The ADX-5000 is more ‘fleet of foot’, with natural-sounding micro-details performing with excellent articulation. Gentle piano keystroke passages can be soft, yet defined and distinct, and larger crescendos also end up being more engaging overall.
The vocal presentation is more forward with the ADX-5000, while again it tends to be more pristine than hefty. Midrange instrument presentation is equally detailed, but also a bit lighter and more forward sounding.
The sense of euphony in the midrange is more prominent in the ADX-5000, where the vocals and instruments have a prominent harmonic overtone that makes the midrange sound more romantic.
The lower treble range on the ADX-5000 is not particularly bright, but it is comparatively brighter. Although both headphones have slightly prominent treble ranges, the ADX-5000 is seemingly lighter, while being more forward.
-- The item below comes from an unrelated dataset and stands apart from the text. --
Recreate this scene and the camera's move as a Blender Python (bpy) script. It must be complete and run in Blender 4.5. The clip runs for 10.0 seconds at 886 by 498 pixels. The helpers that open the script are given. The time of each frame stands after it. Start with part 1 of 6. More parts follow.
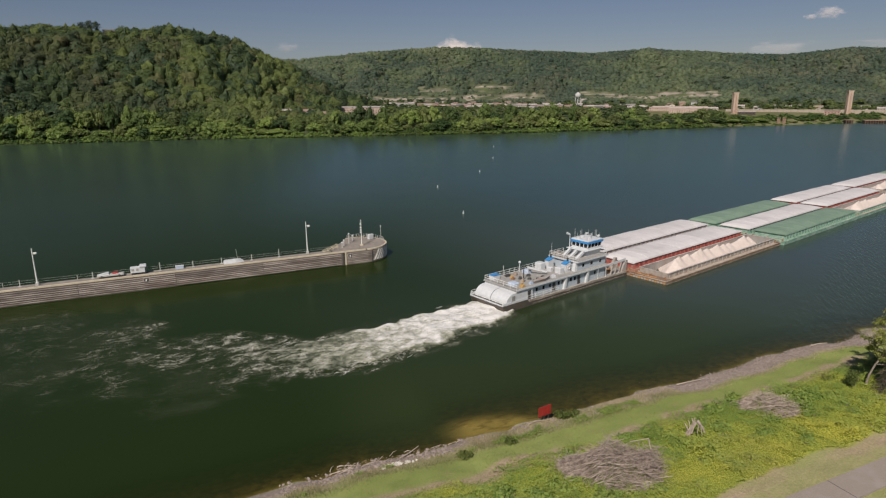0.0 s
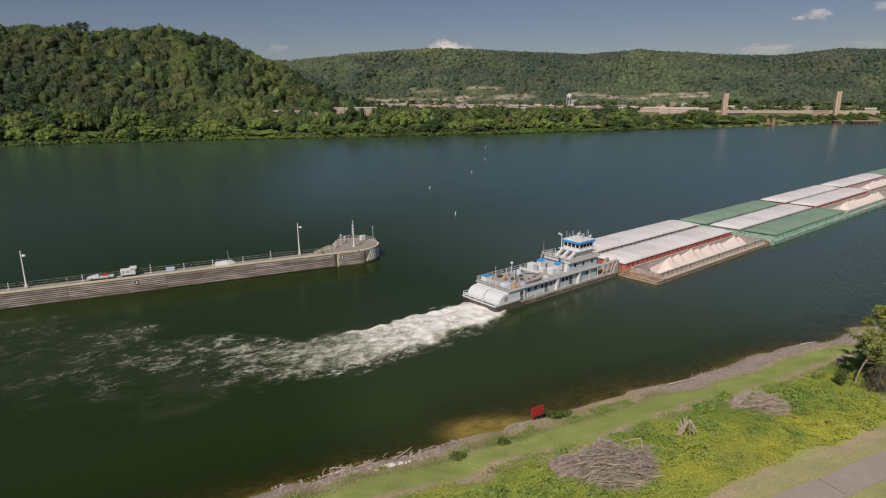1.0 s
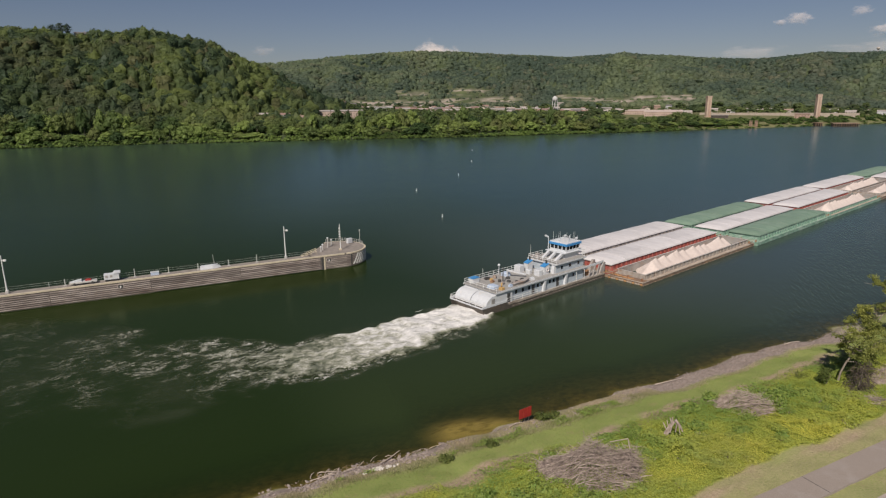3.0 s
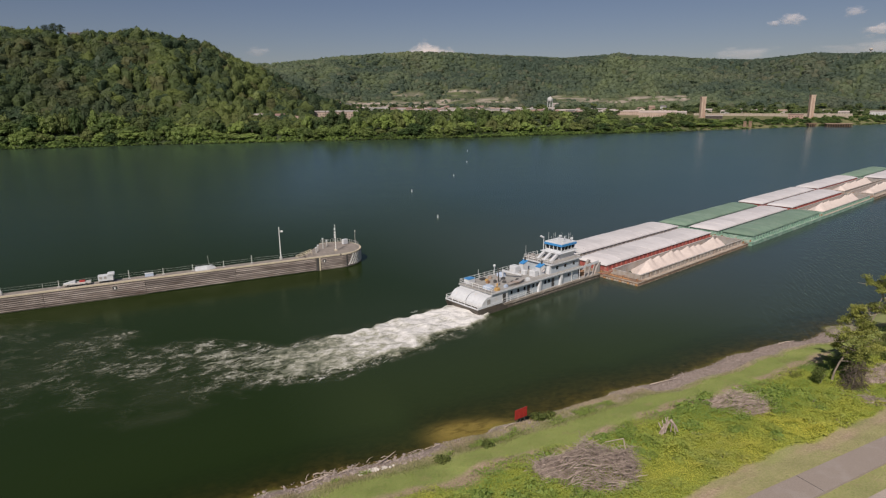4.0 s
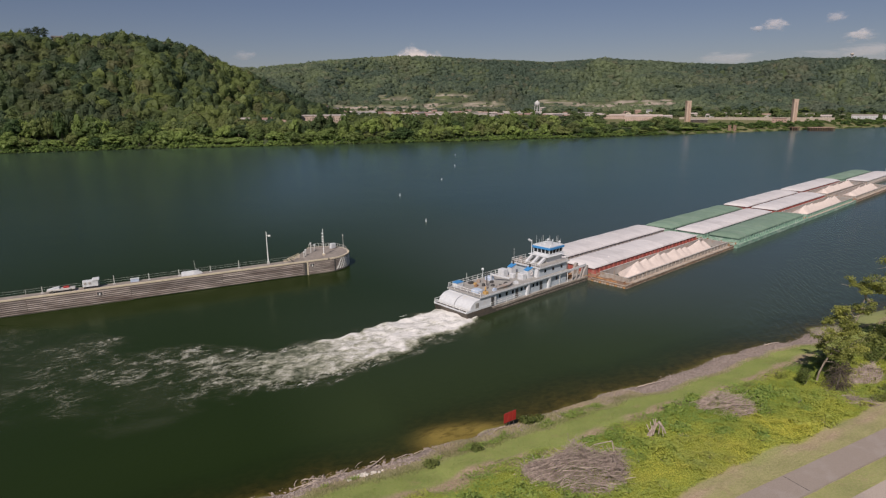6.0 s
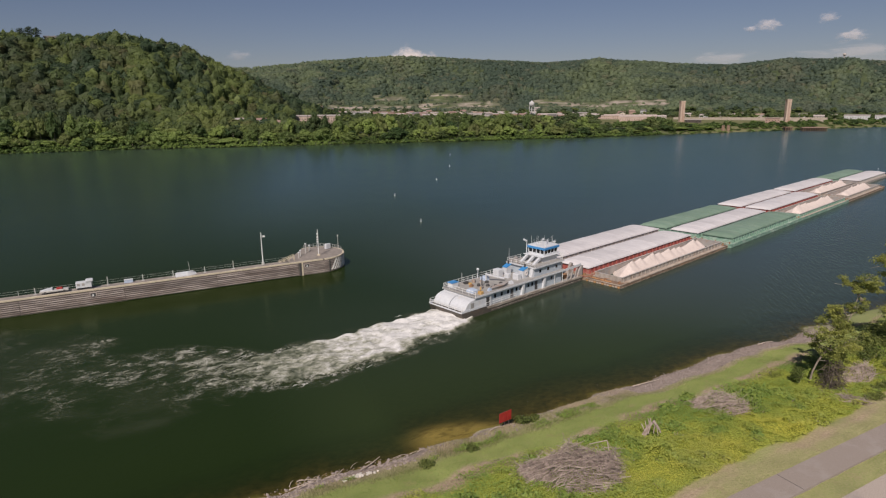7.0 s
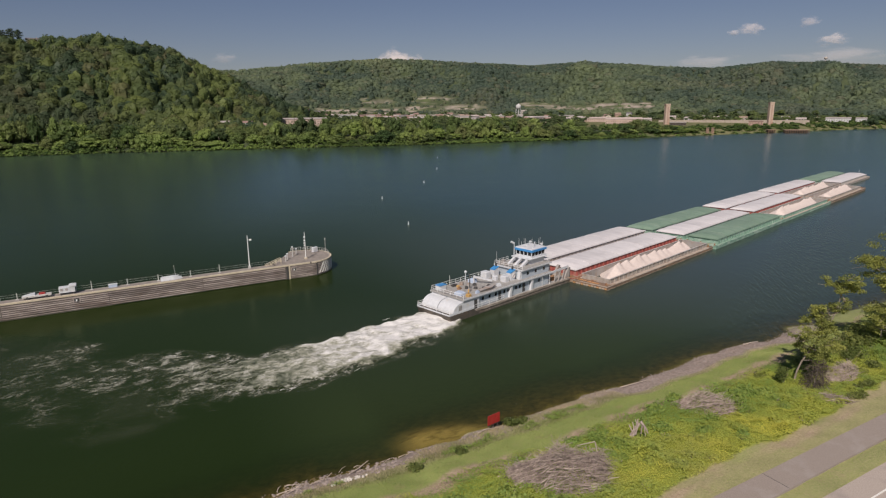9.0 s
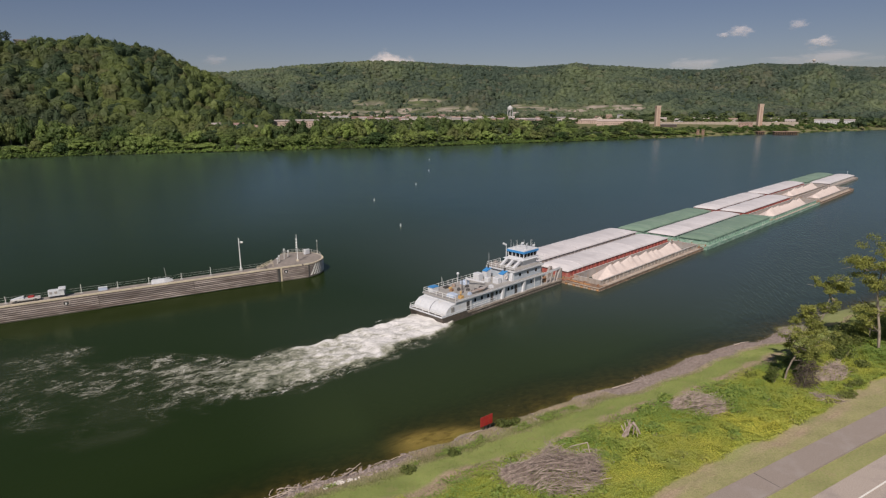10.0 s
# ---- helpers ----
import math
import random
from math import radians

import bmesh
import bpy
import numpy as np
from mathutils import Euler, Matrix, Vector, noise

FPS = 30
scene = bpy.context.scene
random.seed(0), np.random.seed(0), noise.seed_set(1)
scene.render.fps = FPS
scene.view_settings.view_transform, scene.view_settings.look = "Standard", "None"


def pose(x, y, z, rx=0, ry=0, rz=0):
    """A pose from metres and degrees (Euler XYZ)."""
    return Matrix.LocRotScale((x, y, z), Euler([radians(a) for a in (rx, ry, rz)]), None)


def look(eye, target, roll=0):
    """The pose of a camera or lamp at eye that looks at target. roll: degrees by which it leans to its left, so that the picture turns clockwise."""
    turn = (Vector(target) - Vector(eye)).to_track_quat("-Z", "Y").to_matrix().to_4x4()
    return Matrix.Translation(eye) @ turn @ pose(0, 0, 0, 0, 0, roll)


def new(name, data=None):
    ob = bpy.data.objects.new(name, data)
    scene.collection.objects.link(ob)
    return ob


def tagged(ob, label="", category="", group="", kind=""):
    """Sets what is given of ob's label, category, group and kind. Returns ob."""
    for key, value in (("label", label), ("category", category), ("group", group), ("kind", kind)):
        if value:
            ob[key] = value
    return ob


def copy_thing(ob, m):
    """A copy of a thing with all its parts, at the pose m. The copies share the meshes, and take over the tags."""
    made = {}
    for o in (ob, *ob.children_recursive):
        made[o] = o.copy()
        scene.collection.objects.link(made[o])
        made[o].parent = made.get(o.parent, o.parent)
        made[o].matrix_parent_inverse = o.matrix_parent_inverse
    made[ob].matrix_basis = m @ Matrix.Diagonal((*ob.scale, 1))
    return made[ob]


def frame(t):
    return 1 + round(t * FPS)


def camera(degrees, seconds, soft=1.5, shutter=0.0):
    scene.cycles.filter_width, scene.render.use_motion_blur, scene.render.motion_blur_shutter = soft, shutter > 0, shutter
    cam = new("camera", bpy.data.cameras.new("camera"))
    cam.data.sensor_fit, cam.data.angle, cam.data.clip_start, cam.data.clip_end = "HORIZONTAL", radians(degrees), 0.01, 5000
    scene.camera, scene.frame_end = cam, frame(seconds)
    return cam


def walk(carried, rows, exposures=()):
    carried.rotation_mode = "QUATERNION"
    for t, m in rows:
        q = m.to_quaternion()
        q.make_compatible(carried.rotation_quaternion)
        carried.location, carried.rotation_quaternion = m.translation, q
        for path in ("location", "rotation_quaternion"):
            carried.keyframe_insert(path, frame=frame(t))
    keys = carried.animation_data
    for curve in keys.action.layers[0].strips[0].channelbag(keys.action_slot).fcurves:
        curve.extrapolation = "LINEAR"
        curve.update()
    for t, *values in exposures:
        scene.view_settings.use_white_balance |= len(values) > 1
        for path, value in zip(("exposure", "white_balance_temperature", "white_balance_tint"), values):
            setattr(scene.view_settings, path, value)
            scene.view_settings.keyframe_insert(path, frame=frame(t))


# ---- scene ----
cam = camera(72.0, 10.0, soft=1.2)
EYE = (0, 0, 43.2)
walk(cam, [
    (0.0, pose(*EYE, 75.80, 0.57, -24.69)),
    (0.5, pose(*EYE, 75.86, 0.58, -25.00)),
    (1.0, pose(*EYE, 75.88, 0.58, -25.44)),
    (1.5, pose(*EYE, 76.01, 0.58, -25.77)),
    (2.0, pose(*EYE, 76.01, 0.58, -25.98)),
    (2.5, pose(*EYE, 76.06, 0.58, -26.36)),
    (4.0, pose(*EYE, 76.16, 0.58, -27.13)),
    (4.5, pose(*EYE, 76.20, 0.58, -27.36)),
    (5.0, pose(*EYE, 76.21, 0.58, -27.71)),
    (5.5, pose(*EYE, 76.44, 0.58, -28.02)),
    (7.0, pose(*EYE, 76.52, 0.58, -28.74)),
    (7.5, pose(*EYE, 76.58, 0.58, -29.12)),
    (8.0, pose(*EYE, 76.66, 0.58, -29.54)),
    (8.5, pose(*EYE, 76.75, 0.58, -29.93)),
    (9.0, pose(*EYE, 76.76, 0.58, -29.93)),
    (9.5, pose(*EYE, 76.89, 0.58, -30.39)),
    (10.0, pose(*EYE, 76.92, 0.58, -30.68)),
], exposures=[(0.0, 0.3, 6700, 11.5), (3.5, 0.3, 6700, 12.5), (5.0, 0.29, 6650, 16), (10.0, 0.29, 6650, 15)])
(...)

This allows the ADX-5000 to have a more textured and sweeter treble tone.
The ADX-5000 tends to feel more expansive, but images are formed around the same area within the soundstage. However, the ADX-5000 can draw images further in when needed, while image separation tends to be vaguer than the Peacock.
Aesthetically, the Peacock doesn’t stay away from the design language used by its stablemates despite being the company’s current flagship. Instead, the Peacock takes how Sendy headphones typically look and improve upon most of the aspects of the build by integrating softer and more premium materials, connectors and cables.
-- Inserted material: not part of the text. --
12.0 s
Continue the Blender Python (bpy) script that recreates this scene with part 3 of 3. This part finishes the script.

Simply said, the Peacock takes a tried and tested design, and brings it to another altogether more artistic level.
The Peacock’s sound on the other hand is a unique take on a highly detailed planar magnetic headphone. Where it has an enjoyable presentation with an uptick in the bass response that manages to remain controlled while allowing midrange and treble details to shine through its well-organized and delineated soundscape.